Officials from Assam have told the Election Commission (EC) that since it is the only state to have already carried out the exercise of preparing the National Register of Citizens (NRC), this should be factored in whenever the poll panel frames its timelines and decides the list of eligibility documents for the state’s special intensive revision (SIR) of electoral rolls, The Indian Express has learned.
Sources in the Assam government said that since the EC is also looking at the citizenship aspect to determine eligibility for inclusion in the electoral roll — and given that Assam has already undertaken a citizenship verification exercise — the NRC, once published, can serve as one of the admissible documents for the SIR. Hence the state’s request.
This comes even as Opposition parties have alleged that the Bihar SIR has become a de facto citizenship-verifying exercise – “NRC through the backdoor” – and that’s not within the purview of the poll panel.
Assam’s request, learned to have been made after the Commission’s announcement last month of a nationwide intensive revision of electoral rolls starting with Bihar, if accepted, could effectively mean a delay in the state’s SIR.

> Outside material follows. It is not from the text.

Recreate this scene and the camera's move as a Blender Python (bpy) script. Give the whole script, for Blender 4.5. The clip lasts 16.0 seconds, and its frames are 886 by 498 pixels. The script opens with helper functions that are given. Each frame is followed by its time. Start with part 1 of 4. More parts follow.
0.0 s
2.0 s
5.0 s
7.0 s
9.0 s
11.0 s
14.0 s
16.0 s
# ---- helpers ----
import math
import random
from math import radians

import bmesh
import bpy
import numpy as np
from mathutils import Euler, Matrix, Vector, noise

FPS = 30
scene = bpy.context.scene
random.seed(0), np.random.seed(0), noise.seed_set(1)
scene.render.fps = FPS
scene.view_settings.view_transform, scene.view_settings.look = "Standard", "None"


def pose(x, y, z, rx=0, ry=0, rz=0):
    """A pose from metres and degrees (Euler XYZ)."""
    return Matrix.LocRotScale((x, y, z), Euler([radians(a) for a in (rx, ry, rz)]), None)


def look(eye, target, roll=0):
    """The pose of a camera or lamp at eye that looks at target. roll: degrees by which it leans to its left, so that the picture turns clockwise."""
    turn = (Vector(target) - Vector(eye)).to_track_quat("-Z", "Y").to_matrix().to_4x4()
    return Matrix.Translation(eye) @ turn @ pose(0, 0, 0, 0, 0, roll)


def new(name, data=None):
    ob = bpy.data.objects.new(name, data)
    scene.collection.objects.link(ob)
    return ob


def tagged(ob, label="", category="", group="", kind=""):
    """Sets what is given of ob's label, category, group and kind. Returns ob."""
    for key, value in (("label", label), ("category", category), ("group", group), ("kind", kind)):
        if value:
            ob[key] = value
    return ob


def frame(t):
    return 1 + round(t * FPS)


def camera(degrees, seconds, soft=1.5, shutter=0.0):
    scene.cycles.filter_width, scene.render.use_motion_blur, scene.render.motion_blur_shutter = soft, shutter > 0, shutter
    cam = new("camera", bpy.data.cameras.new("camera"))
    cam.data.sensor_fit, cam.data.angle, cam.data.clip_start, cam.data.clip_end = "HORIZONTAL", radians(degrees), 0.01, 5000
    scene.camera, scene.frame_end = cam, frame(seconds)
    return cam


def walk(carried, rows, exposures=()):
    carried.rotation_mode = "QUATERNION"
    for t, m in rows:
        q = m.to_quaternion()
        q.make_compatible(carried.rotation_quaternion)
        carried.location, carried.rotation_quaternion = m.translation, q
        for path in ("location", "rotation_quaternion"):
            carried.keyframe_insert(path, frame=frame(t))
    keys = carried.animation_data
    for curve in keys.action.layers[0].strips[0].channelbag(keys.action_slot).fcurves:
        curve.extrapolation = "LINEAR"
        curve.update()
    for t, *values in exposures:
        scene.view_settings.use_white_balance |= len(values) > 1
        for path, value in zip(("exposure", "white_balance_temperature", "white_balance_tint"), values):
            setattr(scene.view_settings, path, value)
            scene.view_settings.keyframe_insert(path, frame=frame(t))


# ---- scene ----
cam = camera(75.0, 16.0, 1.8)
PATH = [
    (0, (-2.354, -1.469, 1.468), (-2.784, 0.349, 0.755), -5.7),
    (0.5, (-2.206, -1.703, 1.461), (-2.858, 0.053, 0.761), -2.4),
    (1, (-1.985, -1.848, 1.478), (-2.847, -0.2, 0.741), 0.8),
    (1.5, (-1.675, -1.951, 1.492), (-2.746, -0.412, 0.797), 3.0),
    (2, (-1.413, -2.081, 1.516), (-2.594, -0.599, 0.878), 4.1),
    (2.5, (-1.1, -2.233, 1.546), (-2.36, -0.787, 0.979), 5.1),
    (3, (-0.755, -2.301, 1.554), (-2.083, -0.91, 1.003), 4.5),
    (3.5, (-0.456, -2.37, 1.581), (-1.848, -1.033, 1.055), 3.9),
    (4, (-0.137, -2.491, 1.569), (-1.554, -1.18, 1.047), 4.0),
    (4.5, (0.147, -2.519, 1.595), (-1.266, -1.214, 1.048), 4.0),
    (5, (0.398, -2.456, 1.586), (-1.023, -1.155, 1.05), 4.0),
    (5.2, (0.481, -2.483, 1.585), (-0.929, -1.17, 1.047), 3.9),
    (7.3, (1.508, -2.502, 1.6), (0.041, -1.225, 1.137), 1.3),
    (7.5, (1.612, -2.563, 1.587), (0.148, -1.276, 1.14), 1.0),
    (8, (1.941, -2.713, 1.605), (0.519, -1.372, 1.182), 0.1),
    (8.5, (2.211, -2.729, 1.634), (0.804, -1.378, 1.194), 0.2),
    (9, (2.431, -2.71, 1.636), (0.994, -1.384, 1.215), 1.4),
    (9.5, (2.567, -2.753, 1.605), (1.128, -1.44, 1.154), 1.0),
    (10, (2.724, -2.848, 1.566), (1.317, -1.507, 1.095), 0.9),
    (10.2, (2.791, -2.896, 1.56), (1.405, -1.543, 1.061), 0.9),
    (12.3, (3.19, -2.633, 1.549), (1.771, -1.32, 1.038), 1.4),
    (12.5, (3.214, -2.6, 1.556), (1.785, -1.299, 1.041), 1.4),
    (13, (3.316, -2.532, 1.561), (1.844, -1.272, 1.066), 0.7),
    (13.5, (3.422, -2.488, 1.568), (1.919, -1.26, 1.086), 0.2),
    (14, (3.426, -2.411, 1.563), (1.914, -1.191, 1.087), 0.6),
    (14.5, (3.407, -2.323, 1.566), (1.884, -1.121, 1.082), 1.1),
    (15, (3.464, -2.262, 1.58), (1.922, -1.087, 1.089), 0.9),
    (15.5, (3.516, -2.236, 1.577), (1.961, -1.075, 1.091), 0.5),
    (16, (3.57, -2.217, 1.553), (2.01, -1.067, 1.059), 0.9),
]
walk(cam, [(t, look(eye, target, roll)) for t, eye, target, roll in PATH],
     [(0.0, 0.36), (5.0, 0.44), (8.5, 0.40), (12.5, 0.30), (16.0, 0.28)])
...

This is because the Assam NRC — a Supreme Court-monitored exercise meant to resolve decades of demographic anxieties in the state — remains stuck in limbo.
Since the publication of the draft NRC in 2019, which excluded 19.6 lakh individuals from 3.3 crore applicants, the Registrar General of India is yet to notify it and both the BJP-led state governments since then have maintained that they do not find it acceptable in its current form.
The objective of the NRC in Assam was to identify Indian citizens and distinguish them from illegal migrants in a state that has witnessed years of protests and political churn over undocumented migration.
However, Chief Minister Himanta Biswa Sarma is among its critics. The Assam government has maintained that the inclusions and exclusions in it are erroneous, and that excludes “indigenous people” while including large numbers of “foreigners” and that the number of people who had entered the state illegally after March 24, 1974 – the cut-off date for the NRC – is far higher than 19 lakh.
The question of reverification had been raised by the Central and state government even before the 2019 NRC was finalised but had been denied by the Supreme Court.
On July 23, 2019, the Supreme Court bench of Chief Justice Ranjan Gogoi and Justice Rohinton Fali Nariman had observed that NRC coordinator Prateek Hajela had submitted that 27% reverification had already been done during the course of consideration and adjudication of the claims and that the court did not find it necessary for further sample reverification.
In a special Assembly session held last month, CM Sarma said that the state government is still in the process of seeking 20% reverification of the list in districts bordering Bangladesh and 10% in the rest of the districts.
“The NRC is about to be released. It will be out in a month or two, most likely by October,” a source said, adding: “We feel the NRC data, as it has been prepared after verification — and with reverification also in process — will be a perfect document for proving citizenship. It can be one of the documents (to be considered for the intensive revision).”
A query sent to the Commission on whether it has considered Assam’s request or taken a decision on the matter did not elicit a response. When contacted, Sarma told this newspaper that there has been no “correspondence” with the EC on this issue.
The Election Commission’s decision to begin an intensive revision of the electoral roll from Bihar has sparked political opposition in the state, with some parties even moving the Supreme Court against the exercise.
The trigger: the list of documents the Commission has asked voters — those registered in Bihar after 2003 — to furnish to prove their eligibility, specifically age and citizenship, to remain on the rolls.
The year 2003 has been picked as the cut-off because that was when the last intensive revision took place in Bihar. So, anyone who featured in the 2003 electoral roll is presumed to be a citizen, and is therefore eligible for inclusion in the new roll now being prepared. The petitioners in the Supreme Court have questioned the EC’s power to verify the citizenship of voters, the importance of due process in such an exercise, and the timing of the revision itself.
The Supreme Court eventually declined to restrain the EC from proceeding with its intensive revision of electoral rolls in poll-bound Bihar but suggested that the poll panel also consider Aadhaar, voter ID, and ration cards for the purpose of updating the rolls.
This is in addition to the 11 documents listed by ECI which include any identity card or pension payment order issued to a regular employee or pensioner of any Central or State Government/PSU; any identity card, certificate, or document issued by Government/Local Authorities, Banks, Post Office, LIC, or PSU prior to July 1, 1987; a birth certificate issued by the competent authority; passport; matriculation or educational certificate issued by recognised boards or universities; permanent residence certificate issued by the competent state authority; forest rights certificate; OBC, SC, ST, or any caste certificate issued by the competent authority; the National Register of Citizens (where applicable); family register; and land or house allotment certificate issued by the government.